3) Candidates for hiring, tenure, or promotion may submit Web-based, electronic, and cyber material as part of the evidence in support of their personnel action. For those materials, the candidate should include an explanation of the work done, and the applications intended for the material. When necessary, peer evaluation committees and outside evaluators should include persons who can assess such material. These materials may be counted as publications, or college and university service as appropriate in the estimation of the candidate and the review committee. The members of such committees should make every effort to familiarize themselves with the new technologies and how they influence currents in scholarship or in the curriculum development of the particular department or program.
*******************************
City University Faculty Senate Proposed: November 21, 2000
Adopted: Unanimously
by voice vote
Resolution Rejecting Annual Presidential Reviews of Department Chairs
Whereas, the Chancellor has mandated that college presidents commence an annual formal performance review of faculty members serving as department chairpersons qua department chairpersons, and
Whereas, faculty members who are serving as elected departmental chairpersons are not managerial personnel who report directly to the president, and
Whereas, the Chancellors mandate requiring that department chairpersons "be responsive to College and University goals and initiatives" clearly threatens to compromise academic freedom, and
Whereas, since 1938 faculty at Hunter, City, and Brooklyn Colleges* have elected their chairpersons, and the chairpersons are subject to triennial review by their departments which has served sufficiently as the means by which their performance is evaluated, and
Whereas, procedures already exist which enable presidents to reject the results of a departmental election for chair or to remove a chair,
Therefore, Be It Resolved, that the University Faculty Senate condemns this assault on faculty governance, and
Be It Further Resolved, that the University Faculty Senate calls upon the Chancellor immediately to withdraw this initiative, and
Be It Further Resolved, that the University Faculty Senate requests each college council formally to endorse this resolution, and
Be It Finally Resolved, that the University Faculty Senate urges the faculty, by a vote at the next scheduled department meeting, to support department chairpersons in resisting this proposed practice and to refuse cooperation in its implementation.

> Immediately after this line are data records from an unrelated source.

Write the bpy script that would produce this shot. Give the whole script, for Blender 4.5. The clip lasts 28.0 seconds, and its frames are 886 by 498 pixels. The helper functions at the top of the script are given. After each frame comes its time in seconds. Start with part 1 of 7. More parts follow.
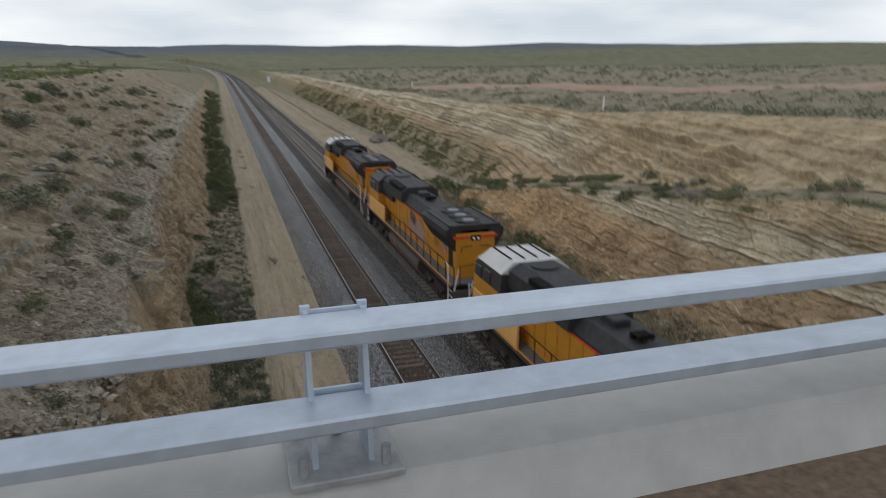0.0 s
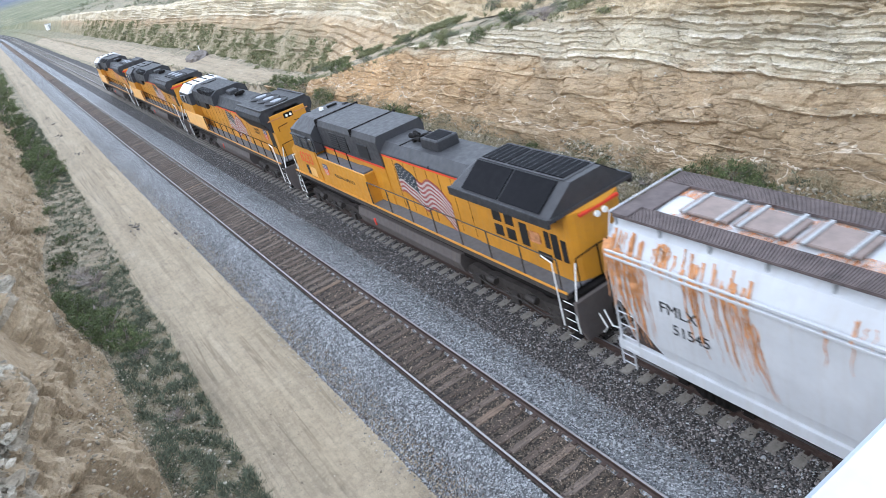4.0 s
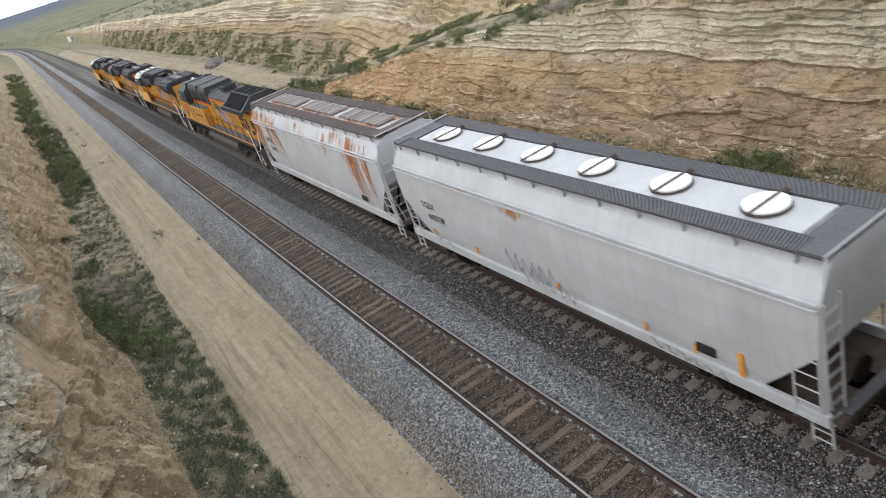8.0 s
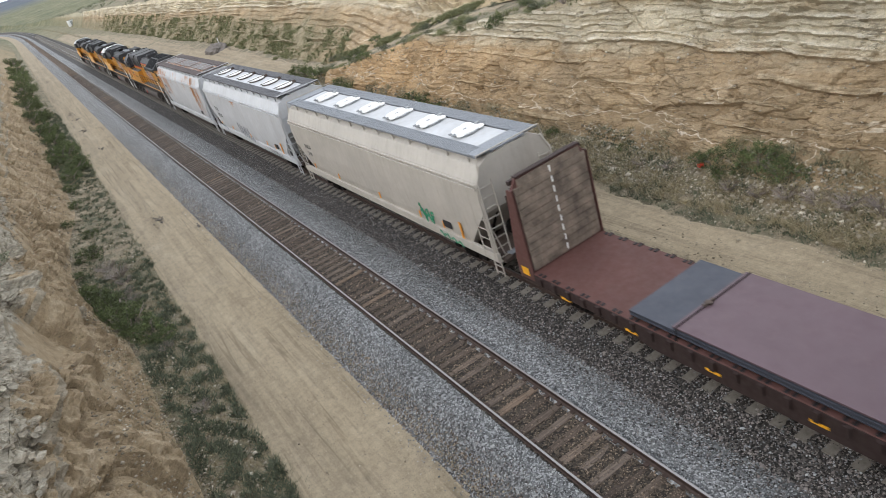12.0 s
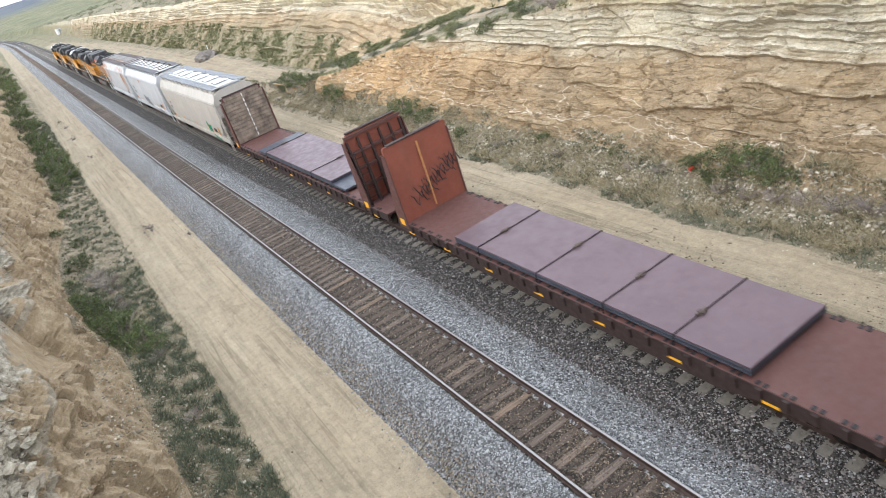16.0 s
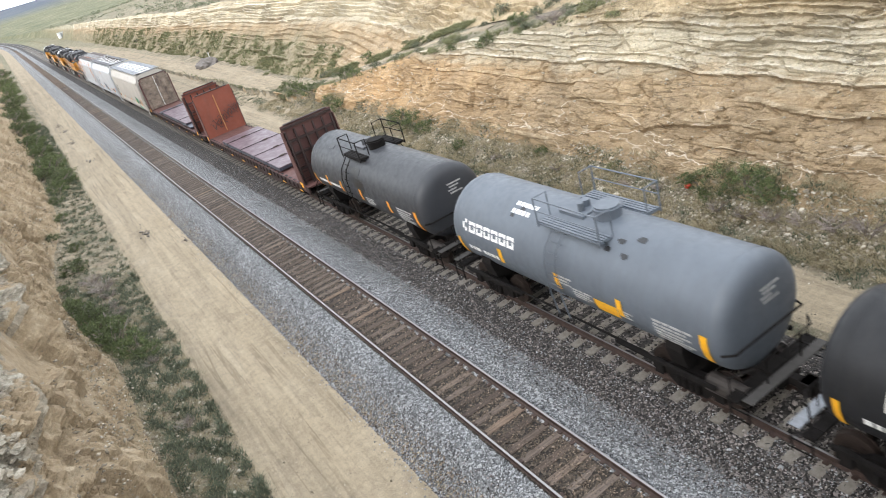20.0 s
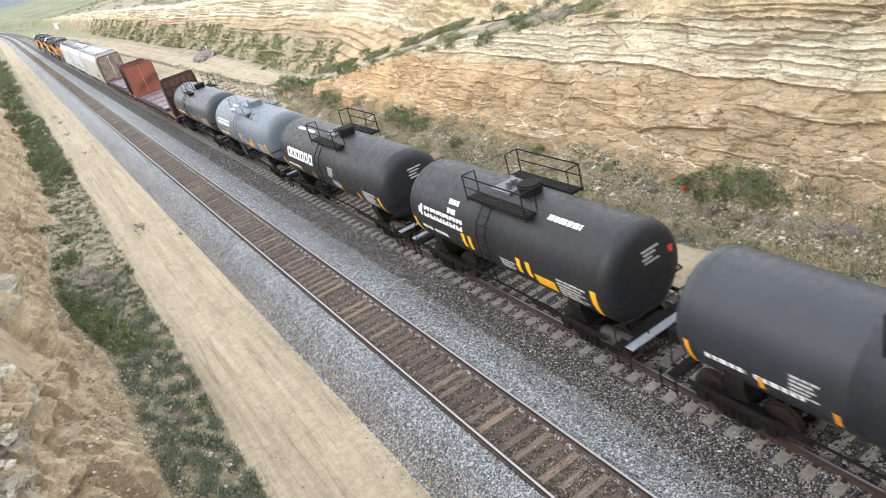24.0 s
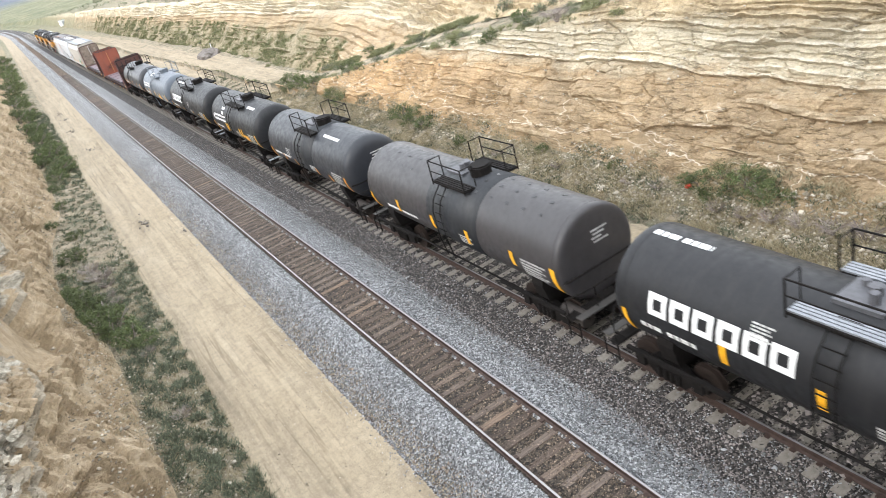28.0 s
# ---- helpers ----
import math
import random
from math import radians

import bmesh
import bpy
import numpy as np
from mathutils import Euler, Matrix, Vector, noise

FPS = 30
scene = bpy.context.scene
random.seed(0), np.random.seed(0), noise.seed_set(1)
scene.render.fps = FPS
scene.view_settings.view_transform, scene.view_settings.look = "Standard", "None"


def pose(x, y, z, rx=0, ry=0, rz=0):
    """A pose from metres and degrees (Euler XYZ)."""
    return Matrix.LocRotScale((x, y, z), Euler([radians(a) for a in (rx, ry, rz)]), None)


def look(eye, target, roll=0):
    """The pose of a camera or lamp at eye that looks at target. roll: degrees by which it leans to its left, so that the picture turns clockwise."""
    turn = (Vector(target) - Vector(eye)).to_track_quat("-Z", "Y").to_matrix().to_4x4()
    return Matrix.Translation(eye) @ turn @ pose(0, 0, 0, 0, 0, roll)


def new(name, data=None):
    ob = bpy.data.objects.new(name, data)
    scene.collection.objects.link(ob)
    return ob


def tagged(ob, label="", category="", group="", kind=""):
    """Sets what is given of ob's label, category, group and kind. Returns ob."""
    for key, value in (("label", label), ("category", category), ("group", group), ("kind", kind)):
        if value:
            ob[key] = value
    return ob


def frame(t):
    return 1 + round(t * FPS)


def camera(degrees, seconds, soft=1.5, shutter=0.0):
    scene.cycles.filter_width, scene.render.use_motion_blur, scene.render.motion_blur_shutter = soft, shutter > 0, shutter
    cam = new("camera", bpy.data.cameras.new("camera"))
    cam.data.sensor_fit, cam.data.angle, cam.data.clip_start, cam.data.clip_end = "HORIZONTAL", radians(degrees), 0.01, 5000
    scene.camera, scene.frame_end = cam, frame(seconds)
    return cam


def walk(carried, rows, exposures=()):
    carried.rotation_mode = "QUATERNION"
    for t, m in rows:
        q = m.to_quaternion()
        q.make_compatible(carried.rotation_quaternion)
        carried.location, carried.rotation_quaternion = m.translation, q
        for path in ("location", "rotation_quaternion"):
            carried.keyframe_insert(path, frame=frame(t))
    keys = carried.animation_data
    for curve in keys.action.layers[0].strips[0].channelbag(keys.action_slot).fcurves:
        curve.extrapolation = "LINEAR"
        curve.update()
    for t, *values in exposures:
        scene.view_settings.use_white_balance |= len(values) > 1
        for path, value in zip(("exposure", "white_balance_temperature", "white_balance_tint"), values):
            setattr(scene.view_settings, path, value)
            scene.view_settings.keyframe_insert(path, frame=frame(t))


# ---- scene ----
cam = camera(64.7, 28.0, soft=0.55, shutter=0.35)
PATH = [
    (0, (-6.825, -2.289, 12.362), (-6.246, -0.449, 11.831), -0.1),
    (0.5, (-6.605, -1.155, 12.3), (-5.936, 0.575, 11.552), -5.9),
    (1, (-6.485, -0.299, 12.23), (-5.74, 1.354, 11.384), -13.0),
    (1.5, (-6.417, -0.019, 12.119), (-5.623, 1.612, 11.276), -19.0),
    (2, (-6.44, 0.0, 12.196), (-5.688, 1.653, 11.359), -18.5),
    (2.5, (-6.579, -0.066, 12.387), (-5.84, 1.557, 11.48), -16.8),
    (3, (-6.481, -0.044, 12.379), (-5.722, 1.567, 11.468), -16.9),
    (3.5, (-6.42, 0.014, 12.271), (-5.634, 1.618, 11.37), -16.7),
    (5.5, (-6.423, 0.028, 12.227), (-5.65, 1.633, 11.317), -17.0),
    (6, (-6.446, 0.018, 12.232), (-5.68, 1.623, 11.317), -17.4),
    (6.5, (-6.457, 0.014, 12.255), (-5.695, 1.624, 11.345), -18.1),
    (7, (-6.5, 0.059, 12.275), (-5.755, 1.687, 11.384), -18.5),
    (7.5, (-6.368, 0.136, 12.224), (-5.605, 1.763, 11.346), -18.5),
    (8, (-6.343, 0.132, 12.186), (-5.609, 1.767, 11.299), -19.0),
    (8.5, (-6.329, 0.141, 12.187), (-5.568, 1.759, 11.291), -18.7),
    (9, (-6.264, 0.164, 12.19), (-5.579, 1.804, 11.273), -18.6),
    (9.5, (-6.3, 0.142, 12.211), (-5.604, 1.78, 11.299), -18.6),
    (10, (-6.361, 0.141, 12.246), (-5.669, 1.781, 11.334), -18.7),
    (10.5, (-6.32, 0.134, 12.203), (-5.615, 1.772, 11.297), -18.5),
    (11, (-6.327, 0.15, 12.231), (-5.604, 1.778, 11.321), -18.6),
    (11.5, (-6.351, 0.143, 12.233), (-5.628, 1.773, 11.327), -18.8),
    (12, (-6.35, 0.137, 12.209), (-5.63, 1.763, 11.295), -18.6),
    (12.5, (-6.325, 0.174, 12.201), (-5.591, 1.79, 11.279), -18.4),
    (14.5, (-6.325, 0.173, 12.218), (-5.577, 1.794, 11.316), -18.9),
    (15, (-6.324, 0.188, 12.201), (-5.575, 1.812, 11.306), -18.8),
    (15.5, (-6.324, 0.182, 12.186), (-5.582, 1.81, 11.292), -18.9),
    (16, (-6.364, 0.168, 12.185), (-5.617, 1.786, 11.278), -18.7),
    (16.5, (-6.325, 0.181, 12.187), (-5.586, 1.798, 11.271), -18.7),
    (17, (-6.337, 0.186, 12.196), (-5.597, 1.803, 11.28), -18.5),
    (17.5, (-6.323, 0.172, 12.191), (-5.576, 1.79, 11.282), -18.2),
    (18, (-6.291, 0.178, 12.218), (-5.545, 1.796, 11.309), -18.1),
    (18.5, (-6.346, 0.169, 12.204), (-5.588, 1.786, 11.304), -18.0),
    (19, (-6.341, 0.171, 12.198), (-5.588, 1.794, 11.304), -18.1),
    (19.5, (-6.341, 0.173, 12.203), (-5.583, 1.797, 11.316), -17.7),
    (20, (-6.339, 0.168, 12.228), (-5.57, 1.789, 11.345), -17.3),
    (20.5, (-6.329, 0.171, 12.232), (-5.546, 1.785, 11.348), -16.3),
    (22.5, (-6.349, 0.17, 12.207), (-5.572, 1.787, 11.323), -16.3),
    (23, (-6.371, 0.158, 12.22), (-5.586, 1.769, 11.331), -15.9),
    (23.5, (-6.349, 0.166, 12.231), (-5.567, 1.779, 11.343), -16.2),
    (24, (-6.344, 0.159, 12.233), (-5.567, 1.771, 11.341), -16.2),
    (24.5, (-6.356, 0.144, 12.253), (-5.591, 1.764, 11.364), -16.7),
    (25, (-6.342, 0.155, 12.252), (-5.589, 1.781, 11.364), -16.9),
    (25.5, (-6.349, 0.154, 12.241), (-5.59, 1.783, 11.363), -16.6),
    (26, (-6.337, 0.169, 12.216), (-5.582, 1.792, 11.324), -16.6),
    (26.5, (-6.349, 0.173, 12.222), (-5.591, 1.796, 11.334), -16.5),
    (27, (-6.378, 0.17, 12.242), (-5.618, 1.791, 11.35), -16.6),
    (27.5, (-6.363, 0.168, 12.243), (-5.603, 1.787, 11.347), -16.4),
    (28, (-6.366, 0.162, 12.234), (-5.599, 1.778, 11.339), -16.2),
]
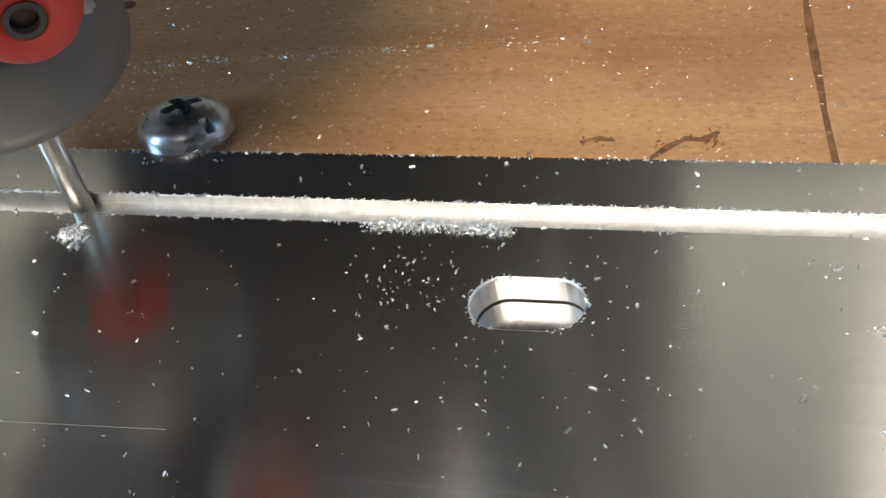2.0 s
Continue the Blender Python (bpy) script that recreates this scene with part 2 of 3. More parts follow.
def lathe(profile, seg=64, bm=None, m=None, cap=True):
    """Turned form about z: (radius, height) in millimetres from the bottom up."""
    bm = bm or bmesh.new()
    m = m or Matrix.Identity(4)
    rings = []
    for r, z in profile:
        rings.append([bm.verts.new(m @ Vector((r * MM * math.cos(2 * math.pi * k / seg), r * MM * math.sin(2 * math.pi * k / seg), z * MM))) for k in range(seg)])
    for a, b in zip(rings, rings[1:]):
        for k in range(seg):
            bm.faces.new((a[k], a[(k + 1) % seg], b[(k + 1) % seg], b[k]))
    if cap:
        bm.faces.new(rings[0][::-1])
        bm.faces.new(rings[-1])
    return bm


def arc_pts(cx, cy, r, a0, a1, n):
    return [(cx + r * math.cos(radians(a0 + (a1 - a0) * k / n)), cy + r * math.sin(radians(a0 + (a1 - a0) * k / n))) for k in range(n + 1)]


def rounded(x0, x1, y0, y1, r_tl, r_tr, r_br, r_bl):
    p = []
    p += arc_pts(x0 + r_bl, y0 + r_bl, r_bl, 180, 270, 8)
    p += arc_pts(x1 - r_br, y0 + r_br, r_br, 270, 360, 8)
    p += arc_pts(x1 - r_tr, y1 - r_tr, r_tr, 0, 90, 8)
    p += arc_pts(x0 + r_tl, y1 - r_tl, r_tl, 90, 180, 8)
    return p


def stadium(cx, cy, length, width):
    r = width / 2
    h = length / 2 - r
    return arc_pts(cx + h, cy, r, -90, 90, 14) + arc_pts(cx - h, cy, r, 90, 270, 14)


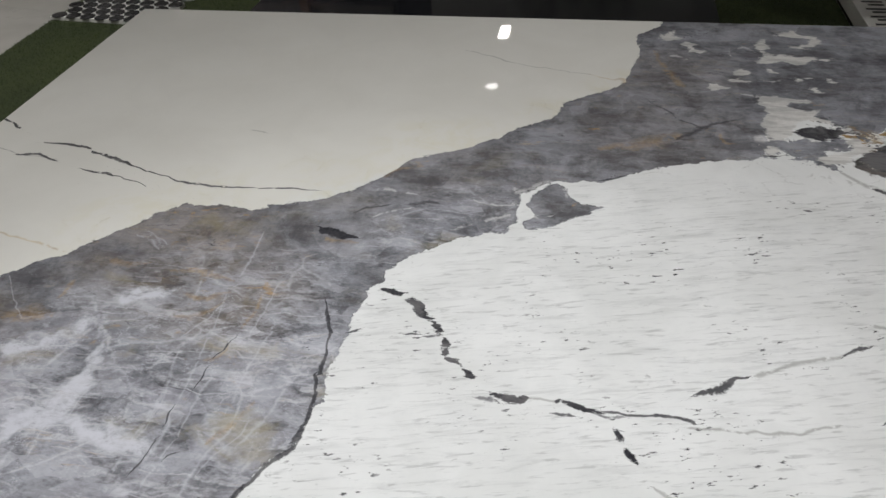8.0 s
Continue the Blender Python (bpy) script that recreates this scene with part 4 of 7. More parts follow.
area("O", [(0.525, 1.525), (0.539, 1.535), (0.549, 1.509), (0.565, 1.486), (0.594, 1.462), (0.643, 1.436), (0.643, 1.429), (0.591, 1.452), (0.555, 1.472), (0.530, 1.491)])
area("K", [(0.541, 1.514), (0.560, 1.505), (0.565, 1.485), (0.550, 1.485)])
vein("o", [(0.585, 1.460, 3.75), (0.619, 1.440, 4.5), (0.662, 1.422, 4.5), (0.708, 1.409, 3)])
vein("d", [(0.575, 1.467, 1.7), (0.619, 1.444, 3.4), (0.662, 1.427, 5.95), (0.708, 1.413, 6.8), (0.753, 1.408, 7.65), (0.777, 1.413, 7.65), (0.791, 1.423, 6.8), (0.805, 1.434, 4.25)])
vein("e", [(0.749, 1.404, 6), (0.790, 1.403, 6), (0.826, 1.403, 2)])
blot("yel", 0.500, 1.463, 0.05, 0.7)
blot("yel", 0.579, 1.420, 0.06, 0.7)
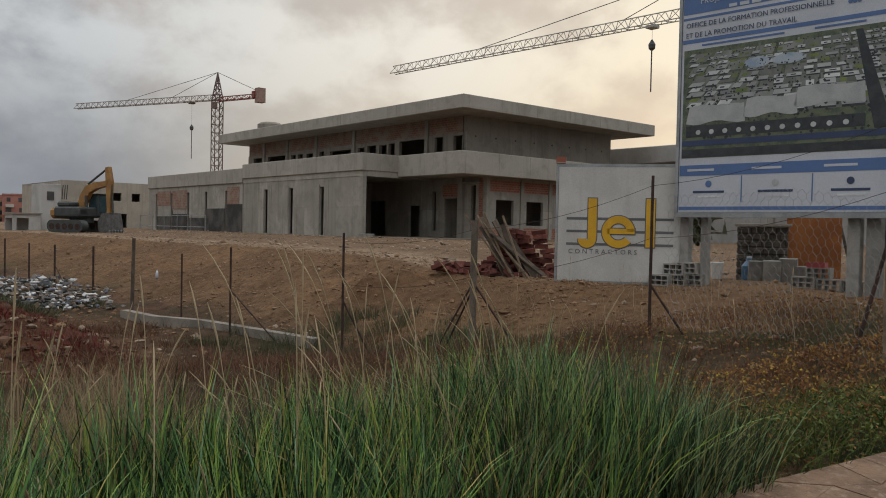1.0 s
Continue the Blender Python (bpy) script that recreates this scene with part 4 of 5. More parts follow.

* The policy has been universally extended to colleges since then.
___________________________________
All college councils except Baruchs have so far adopted some version of this resolution as of November 21, 2000. Also, the Executive Committee of the CUNY Association of Scholars, and the UFS Council of Faculty Governance Leaders (comprises top elected faculty leaders from all CUNY campuses).
************************
City University Faculty Senate Proposed: November 21, 2000
Adopted: Unanimously
by voice vote
Resolution on Proposed Pre-College Basic Skills Pilot Programs
Whereas, research and experience have amply demonstrated the success of remedial courses offered in college programs and taught by college faculty, and
Whereas, research has shown that students in need of basic skills instruction required for successful college study strengthen these skills most effectively in the context of college study, taking college level courses, taught by college faculty, in a college environment, and
Whereas, the transfer of remedial courses and programs away from the academic divisions could limit the ability of those divisions to provide integrated academic content in CUNYs community colleges and senior colleges with associate degree programs, and
Whereas, the removal of such courses and programs from the academic divisions deprives students of instruction by the highly qualified, expert professional faculty of the academic divisions, and
Whereas, instituting Pre-College Basic Skills Programs threatens to further erode the policy of Open Admissions and its historic tenet of democratic access to public higher education, and
Be it resolved, that the University Faculty Senate urges the continued support of remedial courses and programs within the academic divisions of the colleges and opposes establishment of the proposed pilot programs to be offered through divisions of continuing education.
****************************
City University Faculty Senate Proposed: November 21, 2000
Adopted: Unanimously
by voice vote
Resolution on the Remediation Exit Exam
Whereas, CUNY plans to administer a new "remediation exit exam," developed by ACT, at the end of the current semester, and
Whereas, the new exam is a high-stakes test that will determine whether students can progress with their college coursework, and
Whereas, this exam was promoted by the Mayor of New York City without any demonstrated need, and graduation rates indicate that faculty grading has been accurately assessing students' readiness for college coursework, and
Whereas, the new exam does not meet the criteria for assessment set forth by the International Reading Association (1999) and the National Council of Teachers of English (1995), and
Whereas, the ACT, like the SAT, has generated widespread concern about inherent biases especially against people of color, and
Whereas, this new exam has been developed without meaningful faculty consultation, and
Whereas, the University Faculty Senate has not been presented with any data on the reliability and validity of the new exit exam, and
Whereas, the University Faculty Senate has not been consulted with respect to the number of times a student can re-take the exam or the nature of student preparation for reexamination, and
Whereas, the Board of Trustee Bylaws assign the responsibility for admissions, retention, and curricular matters to the faculty,
Therefore, Be It Resolved, that CUNY postpone the administration of the new ACT "remediation exit exam" until the University Faculty Senate can fully evaluate the extent to which the exam is reliable and valid for CUNY's students.